Arti Performative

Intervista a Carmen Giordano di “Macelleria Ettore”

Cristina Lucarelli

Intervista alla compagnia “Macelleria Ettore”, una delle compagnie giovani più interessanti nel panorama italiano.

Macelleria Ettore è sicuramente una delle compagnie giovani più interessanti nel panorama italiano; il loro approccio ai classici in una maniera originale ed innovativa, la commistione di elementi teatrali e testuali alle coreografie, e molti elementi ancora, hanno posto il gruppo all’attenzione nazionale. In occasione della loro esibizione a Napoli, per il festival Movimentale, dove hanno portato Elektrika (e di cui abbiamo la recensione qui), abbiamo avuto modo di intervistare la regista della compagnia, Carmen Giordano.

Per iniziare, qual è stata l’idea che ti ha spinto a realizzare Elektrika?

Lo spettacolo nasce per la volontà di confrontarsi con la struttura dell’opera, che per noi era una novità, e a questo proposito abbiamo lavorato con questa compositrice, Chiarastella Calconi, che aveva già composto le musiche per il precedente NIP – Not Important Person, e a partire da questo poi abbiamo scelto il mito dell’Elettra proprio per la sua funzione di doppio contenitore, sia di tragedia greca e sia di opera lirica, su cui si è innestata questa sonorità elettronica.

Da ciò nasce anche la costruzione scenica dello spettacolo, che di fatto è un enorme carillon su cui si muovono i protagonisti.

Si, noi lavoriamo a stretto contatto con la nostra scenografa, che lavora con me allo studio della drammaturgia, e abbiamo creato questa struttura che ricorda anche due dischi che il dj “scretcha”, e a ciò abbiamo aggiunto la postazione del dj, che compare in scena per tutta l’opera, il quale con la musica fa muovere i protagonisti lungo questo carillon.

C’è anche un certo immaginario degli anni ’80 presente nello spettacolo.

In realtà gli anni ’80 sono caratteristici dell’immaginario della disco-dance, per cui quando vai a parlare di discoteca, che è una delle ambientazioni possibili di questo spettacolo, escono in maniera spontanea elementi come gli strass ed altro; è anche un discorso legato alle luci, perché usare gli strass e i led sui vestiti generavano una sorta di elettrificazione dell’aria che ci piaceva molto. Noi non abbiamo pensato consapevolmente agli anni ’80 nel momento della creazione dello spettacolo, ma è un po’ la conseguenza che tutto questo immaginario si porta dietro.

Una cosa interessante dello spettacolo è l’esistenza di due diversi piani di realtà: quello della musica e quello del silenzio.
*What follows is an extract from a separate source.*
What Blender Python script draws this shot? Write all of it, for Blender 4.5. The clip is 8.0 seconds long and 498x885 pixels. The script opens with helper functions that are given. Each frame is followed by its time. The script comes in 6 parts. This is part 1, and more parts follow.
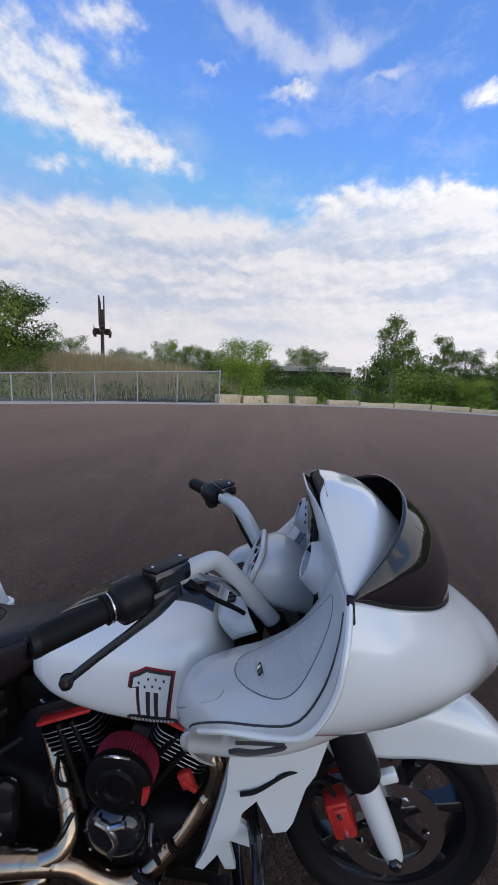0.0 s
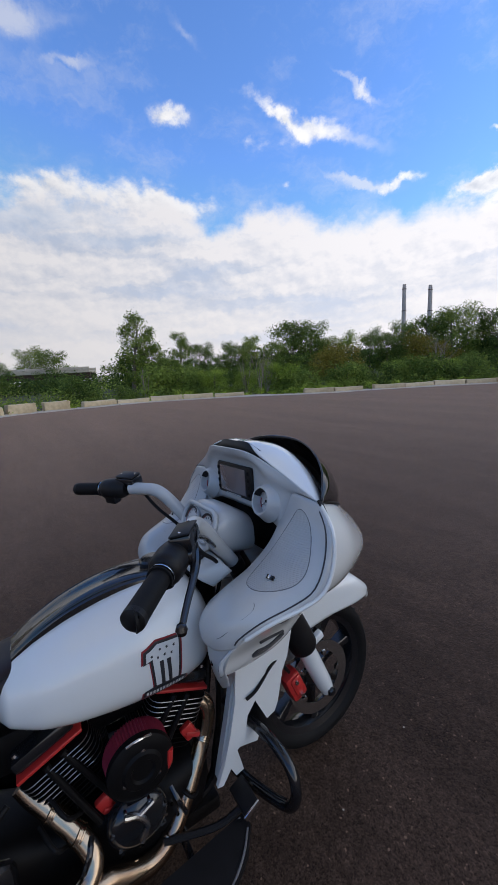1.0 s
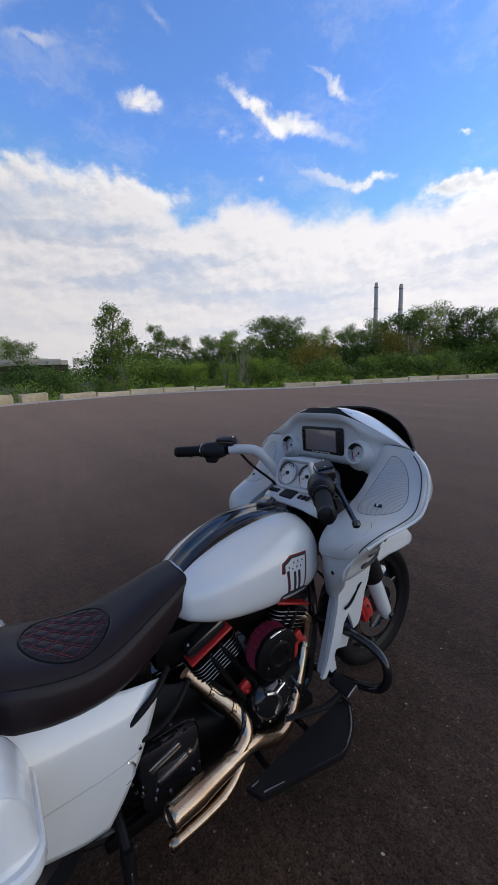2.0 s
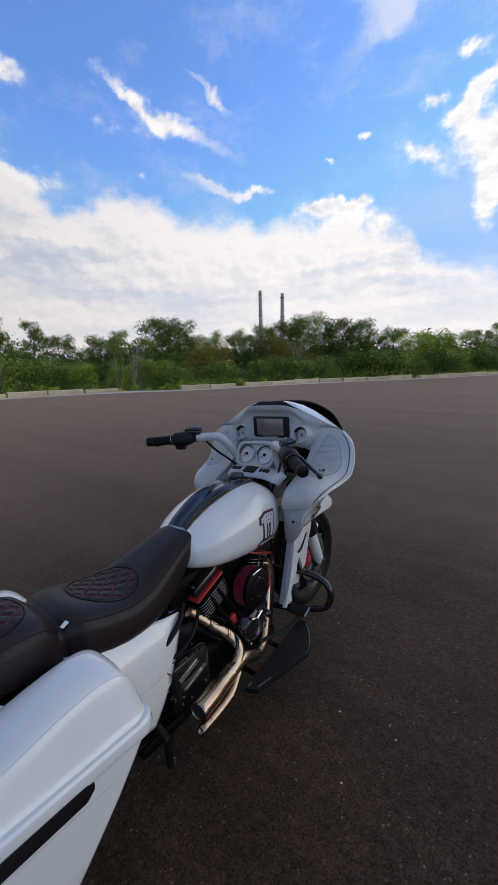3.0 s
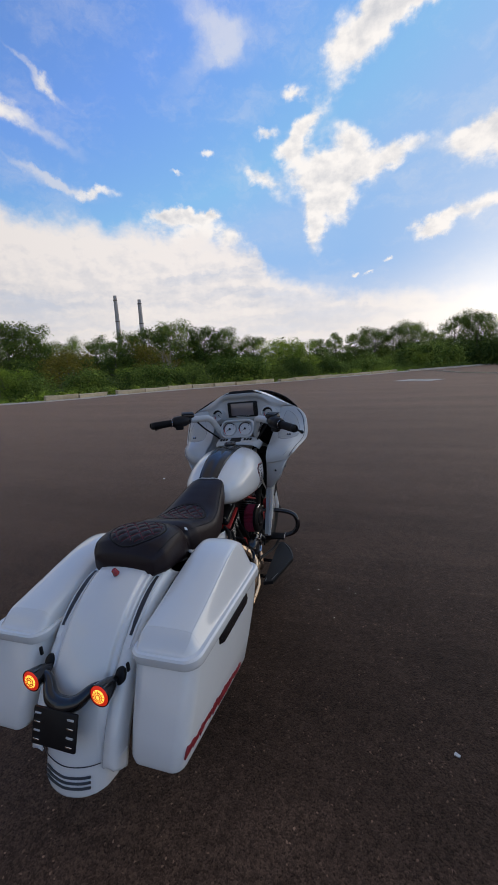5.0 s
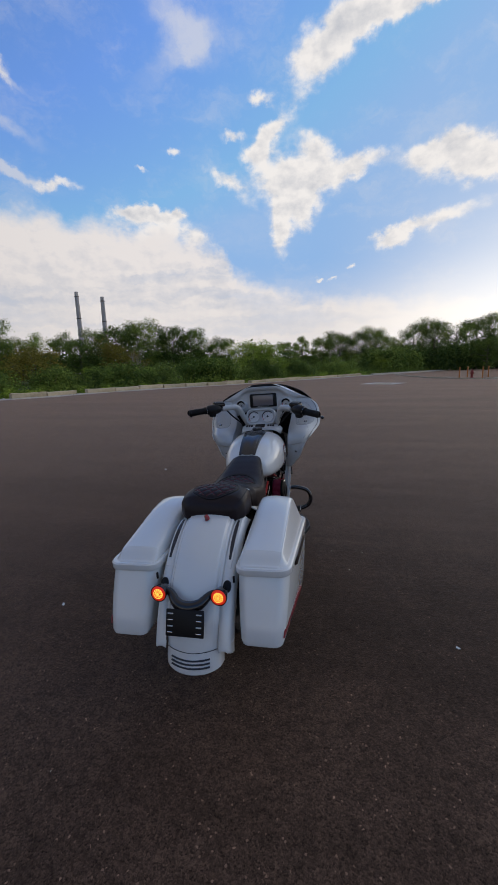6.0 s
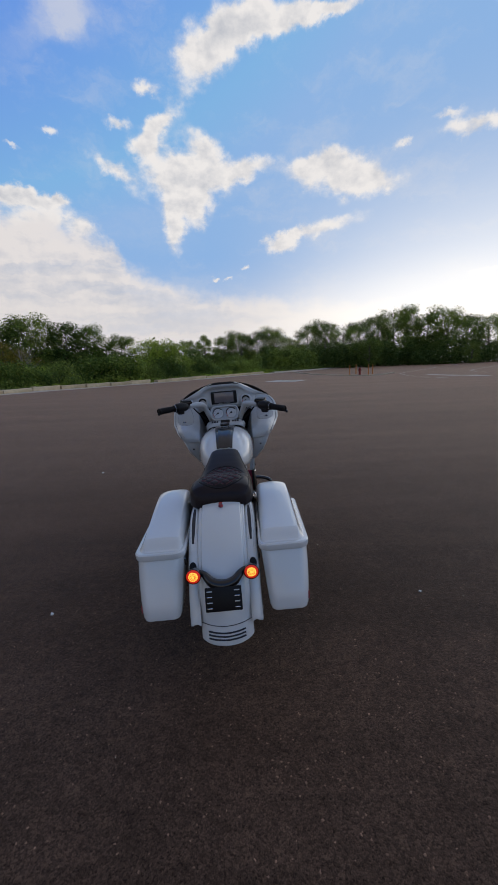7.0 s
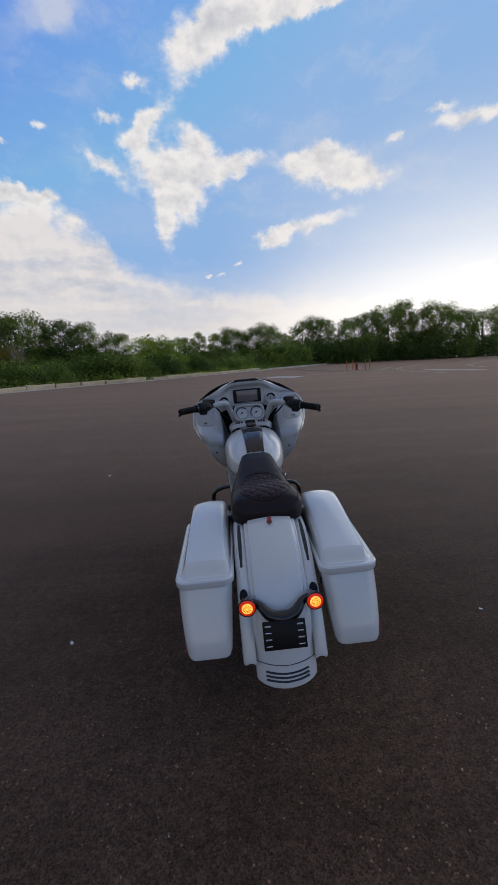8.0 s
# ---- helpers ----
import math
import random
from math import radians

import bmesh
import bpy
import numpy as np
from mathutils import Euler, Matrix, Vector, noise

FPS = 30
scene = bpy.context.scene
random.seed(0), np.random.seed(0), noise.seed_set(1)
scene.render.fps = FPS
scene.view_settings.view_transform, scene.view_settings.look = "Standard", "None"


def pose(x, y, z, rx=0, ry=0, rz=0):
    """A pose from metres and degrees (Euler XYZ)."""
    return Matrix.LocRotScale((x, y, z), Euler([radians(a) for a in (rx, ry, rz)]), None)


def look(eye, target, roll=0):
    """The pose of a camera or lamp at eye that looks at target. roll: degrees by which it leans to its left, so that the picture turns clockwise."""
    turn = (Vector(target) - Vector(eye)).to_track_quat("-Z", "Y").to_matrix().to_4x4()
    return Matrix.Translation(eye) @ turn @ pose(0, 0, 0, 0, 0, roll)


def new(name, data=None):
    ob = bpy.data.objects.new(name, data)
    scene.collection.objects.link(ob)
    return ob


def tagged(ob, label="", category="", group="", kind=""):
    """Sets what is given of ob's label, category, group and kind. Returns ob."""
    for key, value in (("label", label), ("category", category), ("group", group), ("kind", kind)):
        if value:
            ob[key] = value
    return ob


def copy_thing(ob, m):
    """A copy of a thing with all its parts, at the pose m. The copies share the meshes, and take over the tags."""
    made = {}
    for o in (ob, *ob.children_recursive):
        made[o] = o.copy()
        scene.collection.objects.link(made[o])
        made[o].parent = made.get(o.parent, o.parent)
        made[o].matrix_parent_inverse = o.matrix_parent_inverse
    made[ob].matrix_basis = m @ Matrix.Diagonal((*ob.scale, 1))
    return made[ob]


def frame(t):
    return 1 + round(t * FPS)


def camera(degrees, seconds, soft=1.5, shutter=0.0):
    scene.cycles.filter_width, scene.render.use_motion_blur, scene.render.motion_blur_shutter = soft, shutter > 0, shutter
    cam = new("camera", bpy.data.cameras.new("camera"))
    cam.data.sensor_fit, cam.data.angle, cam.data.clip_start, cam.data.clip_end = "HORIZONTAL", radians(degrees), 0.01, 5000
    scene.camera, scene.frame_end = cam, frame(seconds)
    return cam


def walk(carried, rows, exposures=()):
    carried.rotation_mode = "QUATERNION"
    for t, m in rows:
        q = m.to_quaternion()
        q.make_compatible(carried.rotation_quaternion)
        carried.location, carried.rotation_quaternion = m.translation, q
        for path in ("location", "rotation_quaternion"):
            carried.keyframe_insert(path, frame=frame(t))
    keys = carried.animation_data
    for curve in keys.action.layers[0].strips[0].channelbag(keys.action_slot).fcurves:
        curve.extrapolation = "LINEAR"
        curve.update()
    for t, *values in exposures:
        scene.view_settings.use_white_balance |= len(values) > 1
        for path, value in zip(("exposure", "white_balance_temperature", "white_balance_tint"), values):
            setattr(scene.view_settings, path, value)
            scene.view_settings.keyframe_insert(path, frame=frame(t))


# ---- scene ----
cam = camera(66.8, 8.0, soft=0.75)

PATH = [
    (0, (1.024, 1.472, 1.561), (-0.944, 1.347, 1.227), 2.3),
    (0.5, (1.159, 1.237, 1.512), (-0.665, 1.984, 1.172), -1.6),
    (1, (1.125, 0.952, 1.535), (-0.539, 2.002, 1.178), -3.1),
    (1.2, (1.068, 0.795, 1.515), (-0.584, 1.864, 1.155), -2.9),
    (2.3, (1.176, 0.258, 1.49), (-0.311, 1.53, 1.076), -1.9),
    (2.5, (1.224, 0.146, 1.494), (-0.14, 1.552, 1.089), -2.1),
    (3, (1.16, -0.113, 1.501), (-0.036, 1.441, 1.106), -1.7),
    (3.5, (1.112, -0.36, 1.489), (-0.037, 1.228, 1.089), -1.5),
    (4, (1.122, -0.634, 1.459), (0.105, 1.042, 1.065), -1.6),
    (4.5, (1.094, -0.916, 1.484), (0.408, 0.921, 1.092), -2.8),
    (4.7, (1.017, -0.993, 1.475), (0.391, 0.866, 1.087), -2.8),
    (5.8, (0.646, -1.477, 1.463), (0.092, 0.407, 1.082), -2.5),
    (6, (0.579, -1.642, 1.443), (0.157, 0.275, 1.06), -1.6),
    (6.5, (0.41, -1.847, 1.465), (0.384, 0.111, 1.055), -1.6),
    (7, (0.091, -1.886, 1.458), (0.163, 0.072, 1.054), -1.9),
    (7.5, (-0.069, -1.849, 1.458), (0.027, 0.106, 1.048), -2.3),
    (8, (-0.158, -1.609, 1.457), (-0.06, 0.343, 1.035), -2.4),
]
walk(cam, [(t, look(eye, target, roll)) for t, eye, target, roll in PATH],
     exposures=[(0, 0.14, 6200, 10), (1, -0.04, 6250, 10), (2.5, -0.08, 6400, 10), (3.5, -0.11, 6600, 10), (4.7, -0.22, 6700, 10), (6.5, -0.44, 6600, 10), (8, -0.46, 6550, 10)])

# ---------------------------------------------------------------- light
world = bpy.data.worlds.new("evening_sky")
scene.world = world
world.use_nodes = True
SUN_EL, SUN_AZ = 14.0, 48.0          # degrees; azimuth clockwise from +y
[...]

Si, in realtà di silenzio vero e proprio c’è soltanto quello finale, ma questi due piani sono presenti in tutto lo spettacolo, anche perché i due personaggi si muovono specularmente, in realtà non si incontrano mai. Infatti lei alla fine quando si incontrano dice: “E’ strano vederti in un posto diverso dal sogno”, che è una cosa molto più fedele alla tragedia di quanto non sembri, perché c’è sempre questo modo di comunicare tra lei ed Oreste che è sempre mediata, lei non ha mai la certezza di incontrare Oreste, ma se lo sente, e noi abbiamo fatto questa trasposizione nel sogno. E poi ci sono due piani anche perché lei ascolta la musica, la sua verità è quella che c’è in cuffia, ma non è detto che sia la vera realtà, potrebbe essere anche semplicemente una ragazzina disturbata.

Adesso quali sono i vostri progetti futuri?

A Gennaio debutteremo con un lavoro legato ad Alice nel Paese della Meraviglie, che sarà un monologo fatto con la nostra attrice Maura Pettorusso, ma di cui ancora non so niente su come lo realizzerò perché sono ancora in fase di studio e di ricerca; a Giugno prossimo debutterà Amleto è morto, tratto da Shakespeare, al Fringe del Napoli Teatro Festival, dopo un periodo in residenza da Maurizio Panici ad Orvieto.